Charles Hindenlang (1 October 1894 – 30 April 1960) was a Swiss painter and glass artist. He was a member of Rot-Blau II and a co-founder of Gruppe 33. His work developed from early narrative paintings influenced by New Objectivity and Surrealism toward the boundaries of abstraction, and from the mid-1930s he worked increasingly in monumental painting and stained glass.

== Biography ==
Hindenlang was born in Basel on 1 October 1894. After leaving school he began an apprenticeship in the office of a Basel shipping company, but in 1911 switched to training as a decorative painter with Karl Schneider in Basel. From 1914 to 1916 he attended the Basel trade school, while continuing his artistic training autodidactically with Fritz Baumann, Paul Wilde and Jakob Mumenthaler.
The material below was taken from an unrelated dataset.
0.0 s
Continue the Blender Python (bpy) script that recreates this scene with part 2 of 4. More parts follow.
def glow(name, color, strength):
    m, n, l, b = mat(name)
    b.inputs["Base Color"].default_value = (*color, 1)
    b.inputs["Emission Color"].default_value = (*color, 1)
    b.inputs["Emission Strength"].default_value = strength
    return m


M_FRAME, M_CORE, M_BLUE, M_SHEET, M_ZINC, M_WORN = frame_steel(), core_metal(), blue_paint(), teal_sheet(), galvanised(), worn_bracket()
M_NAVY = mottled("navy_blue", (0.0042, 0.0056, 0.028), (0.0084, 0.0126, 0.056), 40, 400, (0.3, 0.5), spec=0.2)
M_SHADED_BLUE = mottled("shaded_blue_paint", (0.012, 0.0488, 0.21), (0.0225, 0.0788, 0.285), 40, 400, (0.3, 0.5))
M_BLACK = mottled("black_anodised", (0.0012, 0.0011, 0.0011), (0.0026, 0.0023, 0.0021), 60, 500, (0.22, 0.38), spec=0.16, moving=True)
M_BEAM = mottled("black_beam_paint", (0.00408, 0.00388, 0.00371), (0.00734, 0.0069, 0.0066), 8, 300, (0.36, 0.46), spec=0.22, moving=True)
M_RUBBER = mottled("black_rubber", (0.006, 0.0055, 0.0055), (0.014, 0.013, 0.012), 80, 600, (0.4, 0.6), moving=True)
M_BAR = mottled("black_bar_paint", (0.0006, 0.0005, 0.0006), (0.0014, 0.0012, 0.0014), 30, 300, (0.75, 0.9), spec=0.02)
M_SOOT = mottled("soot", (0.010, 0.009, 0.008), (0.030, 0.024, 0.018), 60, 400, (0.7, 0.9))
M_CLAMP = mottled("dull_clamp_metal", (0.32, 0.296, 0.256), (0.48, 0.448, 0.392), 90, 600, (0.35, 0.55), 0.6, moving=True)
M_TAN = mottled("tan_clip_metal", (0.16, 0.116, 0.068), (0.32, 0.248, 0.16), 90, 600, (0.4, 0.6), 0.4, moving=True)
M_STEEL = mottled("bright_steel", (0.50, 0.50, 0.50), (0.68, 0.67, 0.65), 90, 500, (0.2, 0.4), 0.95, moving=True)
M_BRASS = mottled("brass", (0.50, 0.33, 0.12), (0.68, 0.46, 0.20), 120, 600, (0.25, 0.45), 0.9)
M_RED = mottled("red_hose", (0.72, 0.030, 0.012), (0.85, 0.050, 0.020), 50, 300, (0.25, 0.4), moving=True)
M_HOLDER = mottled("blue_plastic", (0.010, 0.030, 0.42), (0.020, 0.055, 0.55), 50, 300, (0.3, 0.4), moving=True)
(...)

In 1922 he travelled, including to Florence and Rome. Between 1932 and 1933 he spent periods in Paris, and he also travelled to Russia, Bulgaria, Romania, and Greece. From 1928 to 1933 he was a member of the artists' group Rot-Blau II, and in 1933 he became a co-founder of Gruppe 33. He subsequently worked mainly in Basel, where he died on 30 April 1960.

== Work ==
Hindenlang's early work included narrative paintings and works influenced by New Objectivity and Surrealism. He later moved toward the boundaries of abstraction. In the first half of the 1920s he also experimented with Expressionism influenced by Cubism.
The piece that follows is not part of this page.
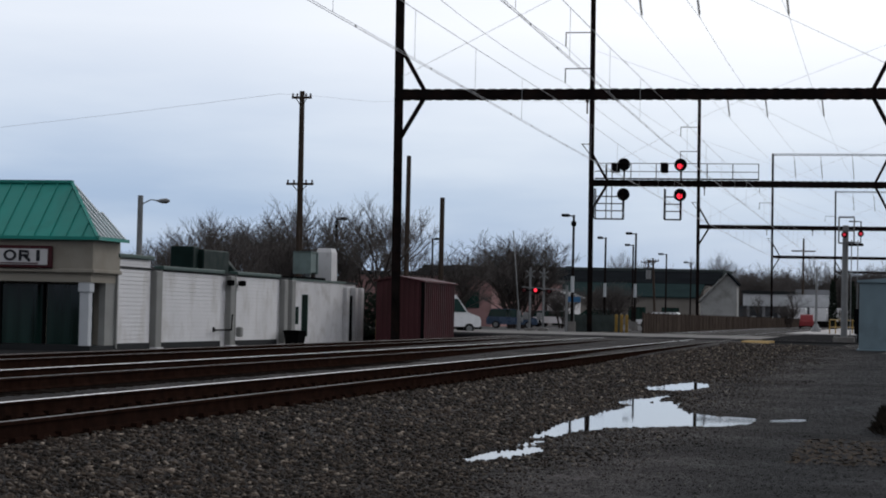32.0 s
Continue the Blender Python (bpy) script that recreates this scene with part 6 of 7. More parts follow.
    part("tub", Geo().loft([[(a * w, c * w * 0.6, z) for a, c in ((-1, -1), (1, -1), (1, 1), (-1, 1))] for w, z in ((0.5, 0.0), (0.62, 0.62))]), M_BLACK, bn)
    part("lid", Geo().box(-0.66, 0.66, -0.42, 0.42, 0.62, 0.72, 0.03), M_BLACK, bn)
    for x, y in ((88.6, 23.2), (93.2, 24.2), (92.0, 22.6)):
        bo = thing("bollard", "yellow painted steel bollard", "bollard", pose(x, y, -0.34), "bollards")
        part("post", Geo().tube([(0, 0, 0), (0, 0, 0.95), (0, 0, 1.0)], [0.11, 0.11, 0.06], 10), M_YELLOW, bo)


def make_shed():
    s = thing("storage_shed", "maroon ribbed metal storage shed beside the portal column", "shed", pose(86.0, 0, -0.36))
    ya, yb, L, ze, zp = 20.55, 22.6, 6.2, 2.66, 2.84
    ym = (ya + yb) / 2 + 0.1
    part("end_wall", Geo().prism([(ya, 0), (yb, 0), (yb, ze), (ym, zp), (ya, ze)], 0.0, 0.06), M_SHED, s)
    part("back_wall", Geo().prism([(ya, 0), (yb, 0), (yb, ze), (ym, zp), (ya, ze)], L - 0.06, L), M_SHED, s)
    for y in (ya, yb):
        part("side_wall", Geo().box(0.06, L - 0.06, y - 0.03, y + 0.03, 0, ze), M_SHED, s)
    for i in range(16):
        x = 0.2 + i * (L - 0.4) / 15
        part("wall_rib", Geo().box(x - 0.05, x + 0.05, ya - 0.075, ya - 0.03, 0.02, ze - 0.02, 0.01), M_SHED, s)
    for i in range(8):
        y = ya + 0.2 + i * (yb - ya - 0.4) / 7
        part("wall_rib", Geo().box(-0.04, 0.0, y - 0.05, y + 0.05, 0.02, ze + 0.02), M_SHED, s)
    for y, in ((ya,), (yb,)):
        part("roof_sheet", Geo().loft([[(x, y + (-0.15 if y == ya else 0.15), ze - 0.03), (x, ym, zp + 0.02), (x, ym, zp + 0.07), (x, y + (-0.15 if y == ya else 0.15), ze + 0.03)] for x in (-0.15, L + 0.15)]), M_SHED, s)
    part("corner_trim", Geo().box(-0.07, 0.03, ya - 0.09, ya + 0.05, 0, ze), M_BLACK, s)
    part("kerb", Geo().box(-0.4, L + 0.4, ya - 0.5, ya - 0.1, -0.1, 0.08, 0.02), M_CONC, s)
    w = thing("block_wall", "pale grey concrete wall behind the shed", "wall", pose(93.2, 0, -0.36), kind="structure")
    part("panel", Geo().box(0, 0.3, 20.9, 22.2, 0, 2.75, 0.02), M_CONC, w)


# ---- poles and street lamps ----
def make_pole(name, label, cat, x, y, z1, r0, r1, arms=(), lean=0.0, zb=-0.4):
    p = thing(name, label, cat, pose(x, y, zb), "poles")
    h = z1 - zb
    part("shaft", Geo().tube([(0, 0, 0), (0, lean * 0.5, h * 0.5), (0, lean, h)], [r0, (r0 + r1) / 2, r1], 10), M_WOODPOLE, p)
    for z, w in arms:
        q = lean * (z - zb) / h
        part("crossarm", Geo().bar((-0.08, q - w, z - zb), (-0.08, q + w, z - zb), 0.10, 0.12), M_WOODPOLE, p)
        for k in (-0.9, -0.45, 0.45, 0.9):
            part("insulator", Geo().tube([(-0.08, q + k * w, z - zb + 0.05), (-0.08, q + k * w, z - zb + 0.22)], 0.05, 8), M_PORC, p)
        part("arm_brace", Geo().bar((-0.1, q - w * 0.6, z - zb), (-0.1, q, z - zb - 0.5), 0.03, 0.04).bar((-0.1, q + w * 0.6, z - zb), (-0.1, q, z - zb - 0.5), 0.03, 0.04), M_STEEL, p)
    return p


def make_street_lamp(x, y, h, arm, zb=-0.1):
    p = thing("street_lamp", "dark car park lamp post with a flat rectangular head", "street lamp", pose(x, y, zb), "street lamps")
    part("post", Geo().tube([(0, 0, 0.6), (0, 0, h)], [0.09, 0.07], 8), M_STEEL, p)
    part("base", Geo().tube([(0, 0, 0), (0, 0, 0.7)], 0.25, 10), M_CONC, p)
    part("arm", Geo().bar((0, 0, h - 0.08), (0, arm * 0.5, h - 0.04), 0.07, 0.08), M_STEEL, p)
    part("lamp_head", Geo().box(-0.2, 0.2, min(arm * 0.4, arm), max(arm * 0.4, arm), h - 0.12, h + 0.06, 0.03), M_BLACK, p)
    return p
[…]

In the 1930s he increasingly favoured motifs from the circus world, Basel Fasnacht, and the local Totentanz tradition. From the mid-1930s he devoted more attention to monumental painting and stained glass, and in the 1940s he designed stage sets for theatres in Basel and Bern.

In 1947 Hindenlang won the competition for five new choir windows for Basel Minster, although their execution was ultimately rejected in 1952. His public works included the stained-glass panel Wettstein und die Riehener (1939) for the Gemeindehaus in Riehen, the mural Wassersport (1937) for the Gottfried-Keller-Schulhaus in Basel, and the stained-glass works Symbole des realdenkenden Thomas and Symbole des gläubigen Thomas (1958) for Thomaskirche Basel.